RedTed@lemmygrad.ml · 3 years ago

I don’t see why anyone should care about votes, but if IP addresses were shared it would be concerning.

redtea@lemmygrad.ml · 3 years ago

It logs the timing as well, which could be sensitive data. For example if an employer were to gain access to this information and tie it to an account that someone thinks is anonymous, they’ll know when you weren’t working but getting paid to be at work. Or it could be used to determine when some is at home or out. Or be used as evidence for holding certain views.

It’s unlikely for a single employer to get that data. But I wouldn’t put it past the five eyes to set up an instance, mine data, and use analysts/AI to cross-reference it with other user metadata.

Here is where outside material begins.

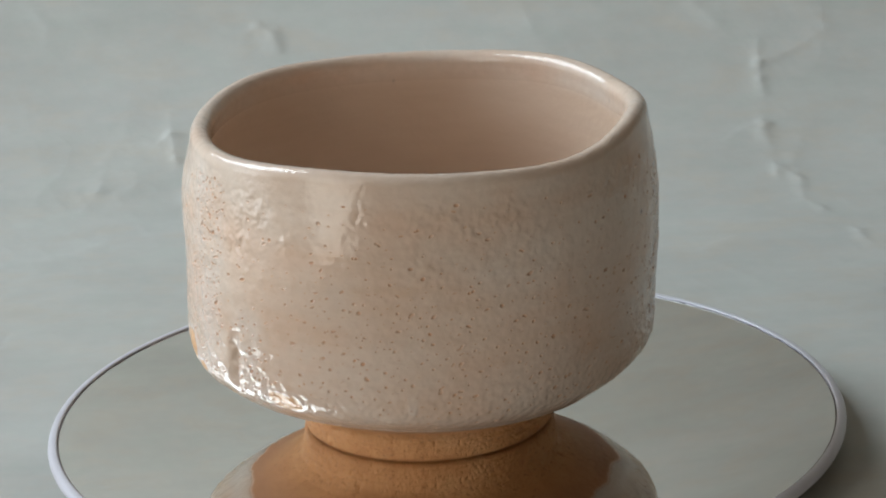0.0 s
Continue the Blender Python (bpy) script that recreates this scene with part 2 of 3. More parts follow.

It’s like J Sakai says in his security pamphlet. It’s bad practice to give any information to feds, even ‘benign’ data because it helps them to build profiles on you and others. To offer a rather extreme example, if they know you were upvoting a comment at 16.07 EST, they can guess it wasn’t you at a protest at the same time. This means they can narrow down the suspect list to the other handful of people with your build, etc, who go to protests. Being lax with data means the feds have an easier time undermining the efforts of people who are tight with their data.

It’s a privacy issue that I hadn’t considered. I knew our admins could see this data. I didn’t realise it was visible to other instances.

RedTed@lemmygrad.ml · 3 years ago

Good points, I didn’t consider all of that either.

pnwml [she/her]@lemmygrad.ml · 3 years ago

Aaand this is particularly why I have a separation between my lefty lemmygrad account and my general use account. Don’t need to be witch hunted from other instances because of some liberal mod.

Darc@lemmy.world · 3 years ago

To be honest, as a dev very experienced in SQL, I’d love an opportunity to query info like this online, like SELECT-only permissions on a browser-based editor that removes any sensitive info before hitting the client. I’d love to play with this dataset and find cool trends. Am I weird?